- To be done
The records below must be transcribed exactly. Do not include the pictures.

- Input

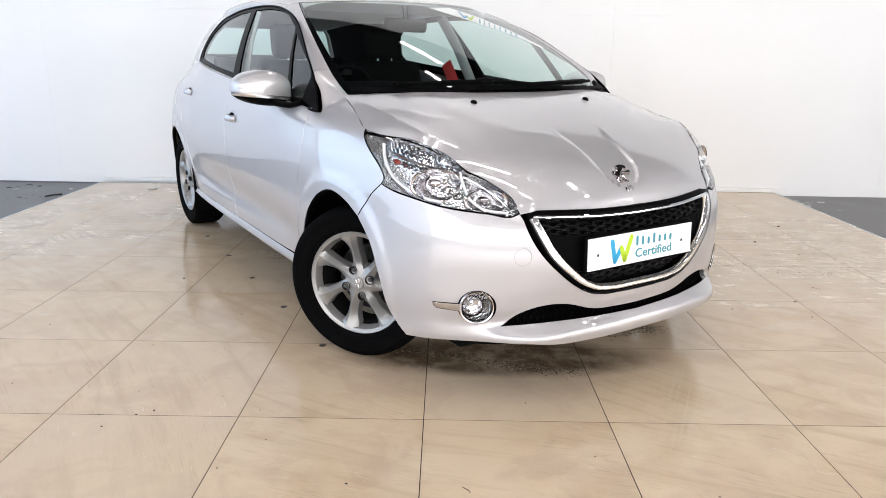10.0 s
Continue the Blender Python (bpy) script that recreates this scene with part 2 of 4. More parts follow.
SATIN = material("satin_silver", (0.70, 0.70, 0.71), 0.22, 0.9)
WING = material("grey_chrome", (0.60, 0.585, 0.60), 0.10, 1.0)
GUIDE = material("white_light_guide", (0.85, 0.86, 0.88), 0.2, 0.0, 0.5)
BLACK_GLOSS = material("gloss_black_plastic", (0.002, 0.002, 0.0023), 0.25, spec=0.02)
GRILLE_BLACK = material("grille_gloss_black", (0.017, 0.017, 0.018), 0.30, spec=0.6)
BLACK = material("black_plastic", (0.0022, 0.0022, 0.0025), 0.5, spec=0.02, vary=0.2, scale=40, bump=0.15, bump_scale=400)
# near-black, also stands in for the dark hollow behind grille and intake
VOID = material("void_black_liner", (0.003, 0.003, 0.003), 0.9, spec=0.05, vary=0.2)
# inner rim kept near-black: the shade behind the spokes is in its colour
BARREL = material("shaded_rim_metal", (0.008, 0.008, 0.008), 0.7, 0.0, spec=0.1, vary=0.3, scale=30)
JOINT = material("shadowed_joint", (0.26, 0.26, 0.265), 0.6)
BOLT = material("dull_bolt_steel", (0.075, 0.074, 0.072), 0.45, 0.7, vary=0.2)
TRIM_CHROME = material("bright_trim_chrome", (0.93, 0.93, 0.935), 0.13, 0.9)
IRON = material("brake_iron", (0.05, 0.05, 0.05), 0.45, 0.9, vary=0.3, scale=60)
FABRIC = material("dark_seat_fabric", (0.003, 0.003, 0.0032), 0.9, spec=0.05, vary=0.2, scale=60, bump=0.3, bump_scale=500)
TRIM_GREY = material("grey_headliner", (0.42, 0.42, 0.41), 0.9, vary=0.05, bump=0.2, bump_scale=500)
RED = material("red_cloth", (0.42, 0.025, 0.02), 0.7, vary=0.15, bump=0.2, bump_scale=400)
PLATE = material("white_plate", (0.86, 0.87, 0.88), 0.22, vary=0.01)
TEAL = material("teal_ink", (0.02, 0.25, 0.33), 0.35)
BLUE = material("blue_ink", (0.01, 0.33, 0.60), 0.35)
GREEN = material("lime_ink", (0.42, 0.62, 0.02), 0.35)
ORANGE = material("amber_bulb", (0.26, 0.035, 0.02), 0.25)
WINDOW = clear_glass("green_tinted_glass", (0.75, 0.875, 0.85), 1.0, 1.36)
LENS = clear_glass("lamp_lens", (0.93, 0.94, 0.95), 1.0, 1.45)
BANNER = material("banner_film", (0.80, 0.83, 0.83), 0.35, vary=0.03)
LAMP_GREY = faceted(material("grey_lamp_bowl", (0.36, 0.36, 0.365), 0.20, 0.9), 150.0, 0.002)
LIGHT = glow("lamp_diffuser", (1.0, 0.985, 0.955), 37.0)
SPECK = material("black_grit", (0.02, 0.018, 0.016), 0.8)
PALE_MUD = material("pale_dried_mud", (0.40, 0.33, 0.24), 0.9, spec=0.1, vary=0.25, scale=30)
BROWN_MUD = material("brown_dried_mud", (0.06, 0.045, 0.032), 0.9, spec=0.1, vary=0.3, scale=30)
SCRAP = material("grey_paper_scrap", (0.55, 0.54, 0.52), 0.8, vary=0.2)
RUBBER_CAP = material("floor_cap", (0.05, 0.04, 0.03), 0.6, vary=0.3, scale=80)

# ---- the car's curves ----


def spline(xs, ys):
    """A smooth curve through the points (numbers or tuples), with the end slopes continued."""
    xs = [float(x) for x in xs]
    many = isinstance(ys[0], (tuple, list))
    cols = [[float(v) for v in c] for c in (zip(*ys) if many else [ys])]
    n = len(xs)
    slopes = []
    for c in cols:
        d = [(c[i + 1] - c[i]) / (xs[i + 1] - xs[i]) for i in range(n - 1)]
        m = [d[0]]
        for i in range(1, n - 1):
            a, b = xs[i] - xs[i - 1], xs[i + 1] - xs[i]
            m.append((d[i - 1] * b + d[i] * a) / (a + b))
        slopes.append(m + [d[-1]])

    def f(x):
        i = 0
        while i < n - 2 and x > xs[i + 1]:
            i += 1
        w = xs[i + 1] - xs[i]
        t = (x - xs[i]) / w
        out = []
        for c, m in zip(cols, slopes):
            if t < 0:
                out.append(c[i] + m[i] * (x - xs[i]))
            elif t > 1:
                out.append(c[i + 1] + m[i + 1] * (x - xs[i + 1]))
            else:
                r = 1 - t
                out.append((1 + 2 * t) * r * r * c[i] + t * r * r * w * m[i] + t * t * (3 - 2 * t) * c[i + 1] - t * t * r * w * m[i + 1])
        return tuple(out) if many else out[0]
    return f


# half plan of the car at bumper height, from the nose's middle round to the tail's middle
PLAN = [(0.690, 0.0), (0.674, 0.264), (0.622, 0.45), (0.545, 0.60), (0.43, 0.715), (0.25, 0.80), (0.0, 0.846),
        (-0.4, 0.866), (-1.2, 0.870), (-2.0, 0.866), (-2.5, 0.846), (-2.85, 0.79), (-3.08, 0.66), (-3.19, 0.40), (-3.21, 0.0)]
STATIONS = [0.0]
for (xa, ya), (xb, yb) in zip(PLAN, PLAN[1:]):
    STATIONS.append(STATIONS[-1] + math.hypot(xb - xa, yb - ya))
plan_curve = spline([-STATIONS[2], -STATIONS[1]] + STATIONS + [STATIONS[-1] + STATIONS[1]],
                    [(0.622, -0.45), (0.674, -0.264)] + PLAN + [(-3.19, -0.4)])
LEVELS = [0.17, 0.2, 0.222, 0.25, 0.278, 0.33, 0.42, 0.52, 0.62, 0.72, 0.82, 0.9, 0.95, 0.99]
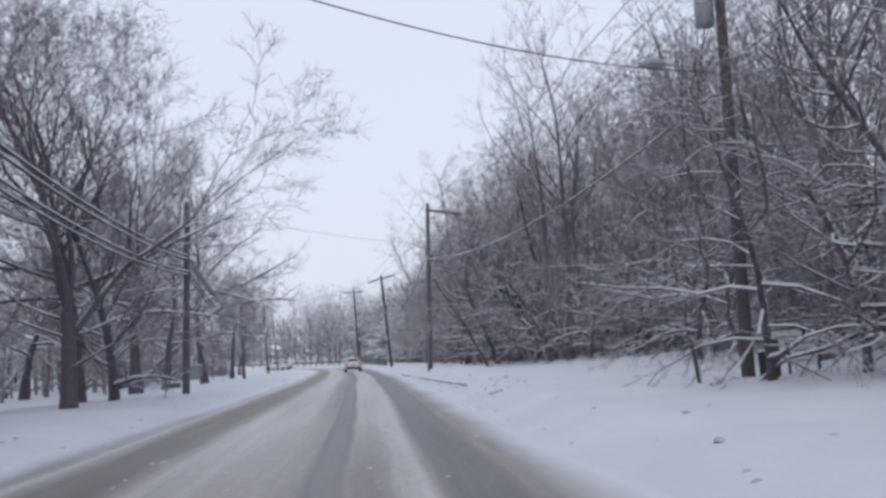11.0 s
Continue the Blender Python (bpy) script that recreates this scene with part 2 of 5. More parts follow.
M_RUST = rough_mat("rusty_sign_post", (0.035, 0.028, 0.025), (0.12, 0.085, 0.065), 9.0, 0.7, 0.3)
M_YELLOW = plain_mat("amber_sign_face", (0.86, 0.40, 0.02), 0.45)
M_LIME = plain_mat("lime_sign_face", (0.68, 0.80, 0.03), 0.45)
M_WHITE = plain_mat("white_sign_face", (0.78, 0.79, 0.80), 0.45)
M_BLACK = plain_mat("black_print", (0.015, 0.014, 0.015), 0.5)
M_BLUE = rough_mat("blue_painted_board", (0.018, 0.062, 0.15), (0.035, 0.10, 0.215), 3.0, 0.5)
M_SIGNTXT = plain_mat("pale_lettering", (0.62, 0.68, 0.75), 0.5)
M_TAN = siding_mat("mustard_siding", (0.33, 0.285, 0.21))
M_CREAM = siding_mat("cream_siding", (0.71, 0.625, 0.535))
M_PALEWALL = siding_mat("pale_grey_siding", (0.62, 0.60, 0.57))
M_TRIM = plain_mat("white_trim", (0.76, 0.76, 0.76), 0.5)
M_DARKGLASS = plain_mat("dark_window_glass", (0.03, 0.035, 0.045), 0.08)
M_WBOX = plain_mat("white_mailbox_metal", (0.70, 0.70, 0.70), 0.4, 0.1)
M_KBOX = plain_mat("black_mailbox_metal", (0.03, 0.03, 0.034), 0.4, 0.2)
M_RED = plain_mat("red_paint", (0.45, 0.03, 0.03), 0.4)
M_CARWHITE = plain_mat("dirty_white_car_paint", (0.70, 0.70, 0.71), 0.3)
M_TAIL = plain_mat("lit_tail_lamp", (0.75, 0.09, 0.14), 0.3, 0, 0.08)
M_RUBBER = plain_mat("tyre_rubber", (0.02, 0.02, 0.02), 0.8)
M_RIM = plain_mat("wheel_rim", (0.35, 0.35, 0.36), 0.4, 0.8)
M_BUMPER = plain_mat("dark_plastic", (0.03, 0.03, 0.033), 0.6)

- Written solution
10.0 s
Continue the Blender Python (bpy) script that recreates this scene with part 2 of 4. More parts follow.
SATIN = material("satin_silver", (0.70, 0.70, 0.71), 0.22, 0.9)
WING = material("grey_chrome", (0.60, 0.585, 0.60), 0.10, 1.0)
GUIDE = material("white_light_guide", (0.85, 0.86, 0.88), 0.2, 0.0, 0.5)
BLACK_GLOSS = material("gloss_black_plastic", (0.002, 0.002, 0.0023), 0.25, spec=0.02)
GRILLE_BLACK = material("grille_gloss_black", (0.017, 0.017, 0.018), 0.30, spec=0.6)
BLACK = material("black_plastic", (0.0022, 0.0022, 0.0025), 0.5, spec=0.02, vary=0.2, scale=40, bump=0.15, bump_scale=400)
# near-black, also stands in for the dark hollow behind grille and intake
VOID = material("void_black_liner", (0.003, 0.003, 0.003), 0.9, spec=0.05, vary=0.2)
# inner rim kept near-black: the shade behind the spokes is in its colour
BARREL = material("shaded_rim_metal", (0.008, 0.008, 0.008), 0.7, 0.0, spec=0.1, vary=0.3, scale=30)
JOINT = material("shadowed_joint", (0.26, 0.26, 0.265), 0.6)
BOLT = material("dull_bolt_steel", (0.075, 0.074, 0.072), 0.45, 0.7, vary=0.2)
TRIM_CHROME = material("bright_trim_chrome", (0.93, 0.93, 0.935), 0.13, 0.9)
IRON = material("brake_iron", (0.05, 0.05, 0.05), 0.45, 0.9, vary=0.3, scale=60)
FABRIC = material("dark_seat_fabric", (0.003, 0.003, 0.0032), 0.9, spec=0.05, vary=0.2, scale=60, bump=0.3, bump_scale=500)
TRIM_GREY = material("grey_headliner", (0.42, 0.42, 0.41), 0.9, vary=0.05, bump=0.2, bump_scale=500)
RED = material("red_cloth", (0.42, 0.025, 0.02), 0.7, vary=0.15, bump=0.2, bump_scale=400)
PLATE = material("white_plate", (0.86, 0.87, 0.88), 0.22, vary=0.01)
TEAL = material("teal_ink", (0.02, 0.25, 0.33), 0.35)
BLUE = material("blue_ink", (0.01, 0.33, 0.60), 0.35)
GREEN = material("lime_ink", (0.42, 0.62, 0.02), 0.35)
ORANGE = material("amber_bulb", (0.26, 0.035, 0.02), 0.25)
WINDOW = clear_glass("green_tinted_glass", (0.75, 0.875, 0.85), 1.0, 1.36)
LENS = clear_glass("lamp_lens", (0.93, 0.94, 0.95), 1.0, 1.45)
BANNER = material("banner_film", (0.80, 0.83, 0.83), 0.35, vary=0.03)
LAMP_GREY = faceted(material("grey_lamp_bowl", (0.36, 0.36, 0.365), 0.20, 0.9), 150.0, 0.002)
LIGHT = glow("lamp_diffuser", (1.0, 0.985, 0.955), 37.0)
SPECK = material("black_grit", (0.02, 0.018, 0.016), 0.8)
PALE_MUD = material("pale_dried_mud", (0.40, 0.33, 0.24), 0.9, spec=0.1, vary=0.25, scale=30)
BROWN_MUD = material("brown_dried_mud", (0.06, 0.045, 0.032), 0.9, spec=0.1, vary=0.3, scale=30)
SCRAP = material("grey_paper_scrap", (0.55, 0.54, 0.52), 0.8, vary=0.2)
RUBBER_CAP = material("floor_cap", (0.05, 0.04, 0.03), 0.6, vary=0.3, scale=80)

# ---- the car's curves ----


def spline(xs, ys):
    """A smooth curve through the points (numbers or tuples), with the end slopes continued."""
    xs = [float(x) for x in xs]
    many = isinstance(ys[0], (tuple, list))
    cols = [[float(v) for v in c] for c in (zip(*ys) if many else [ys])]
    n = len(xs)
    slopes = []
    for c in cols:
        d = [(c[i + 1] - c[i]) / (xs[i + 1] - xs[i]) for i in range(n - 1)]
        m = [d[0]]
        for i in range(1, n - 1):
            a, b = xs[i] - xs[i - 1], xs[i + 1] - xs[i]
            m.append((d[i - 1] * b + d[i] * a) / (a + b))
        slopes.append(m + [d[-1]])

    def f(x):
        i = 0
        while i < n - 2 and x > xs[i + 1]:
            i += 1
        w = xs[i + 1] - xs[i]
        t = (x - xs[i]) / w
        out = []
        for c, m in zip(cols, slopes):
            if t < 0:
                out.append(c[i] + m[i] * (x - xs[i]))
            elif t > 1:
                out.append(c[i + 1] + m[i + 1] * (x - xs[i + 1]))
            else:
                r = 1 - t
                out.append((1 + 2 * t) * r * r * c[i] + t * r * r * w * m[i] + t * t * (3 - 2 * t) * c[i + 1] - t * t * r * w * m[i + 1])
        return tuple(out) if many else out[0]
    return f


# half plan of the car at bumper height, from the nose's middle round to the tail's middle
PLAN = [(0.690, 0.0), (0.674, 0.264), (0.622, 0.45), (0.545, 0.60), (0.43, 0.715), (0.25, 0.80), (0.0, 0.846),
        (-0.4, 0.866), (-1.2, 0.870), (-2.0, 0.866), (-2.5, 0.846), (-2.85, 0.79), (-3.08, 0.66), (-3.19, 0.40), (-3.21, 0.0)]
STATIONS = [0.0]
for (xa, ya), (xb, yb) in zip(PLAN, PLAN[1:]):
    STATIONS.append(STATIONS[-1] + math.hypot(xb - xa, yb - ya))
plan_curve = spline([-STATIONS[2], -STATIONS[1]] + STATIONS + [STATIONS[-1] + STATIONS[1]],
                    [(0.622, -0.45), (0.674, -0.264)] + PLAN + [(-3.19, -0.4)])
LEVELS = [0.17, 0.2, 0.222, 0.25, 0.278, 0.33, 0.42, 0.52, 0.62, 0.72, 0.82, 0.9, 0.95, 0.99]
11.0 s
Continue the Blender Python (bpy) script that recreates this scene with part 2 of 5. More parts follow.
M_RUST = rough_mat("rusty_sign_post", (0.035, 0.028, 0.025), (0.12, 0.085, 0.065), 9.0, 0.7, 0.3)
M_YELLOW = plain_mat("amber_sign_face", (0.86, 0.40, 0.02), 0.45)
M_LIME = plain_mat("lime_sign_face", (0.68, 0.80, 0.03), 0.45)
M_WHITE = plain_mat("white_sign_face", (0.78, 0.79, 0.80), 0.45)
M_BLACK = plain_mat("black_print", (0.015, 0.014, 0.015), 0.5)
M_BLUE = rough_mat("blue_painted_board", (0.018, 0.062, 0.15), (0.035, 0.10, 0.215), 3.0, 0.5)
M_SIGNTXT = plain_mat("pale_lettering", (0.62, 0.68, 0.75), 0.5)
M_TAN = siding_mat("mustard_siding", (0.33, 0.285, 0.21))
M_CREAM = siding_mat("cream_siding", (0.71, 0.625, 0.535))
M_PALEWALL = siding_mat("pale_grey_siding", (0.62, 0.60, 0.57))
M_TRIM = plain_mat("white_trim", (0.76, 0.76, 0.76), 0.5)
M_DARKGLASS = plain_mat("dark_window_glass", (0.03, 0.035, 0.045), 0.08)
M_WBOX = plain_mat("white_mailbox_metal", (0.70, 0.70, 0.70), 0.4, 0.1)
M_KBOX = plain_mat("black_mailbox_metal", (0.03, 0.03, 0.034), 0.4, 0.2)
M_RED = plain_mat("red_paint", (0.45, 0.03, 0.03), 0.4)
M_CARWHITE = plain_mat("dirty_white_car_paint", (0.70, 0.70, 0.71), 0.3)
M_TAIL = plain_mat("lit_tail_lamp", (0.75, 0.09, 0.14), 0.3, 0, 0.08)
M_RUBBER = plain_mat("tyre_rubber", (0.02, 0.02, 0.02), 0.8)
M_RIM = plain_mat("wheel_rim", (0.35, 0.35, 0.36), 0.4, 0.8)
M_BUMPER = plain_mat("dark_plastic", (0.03, 0.03, 0.033), 0.6)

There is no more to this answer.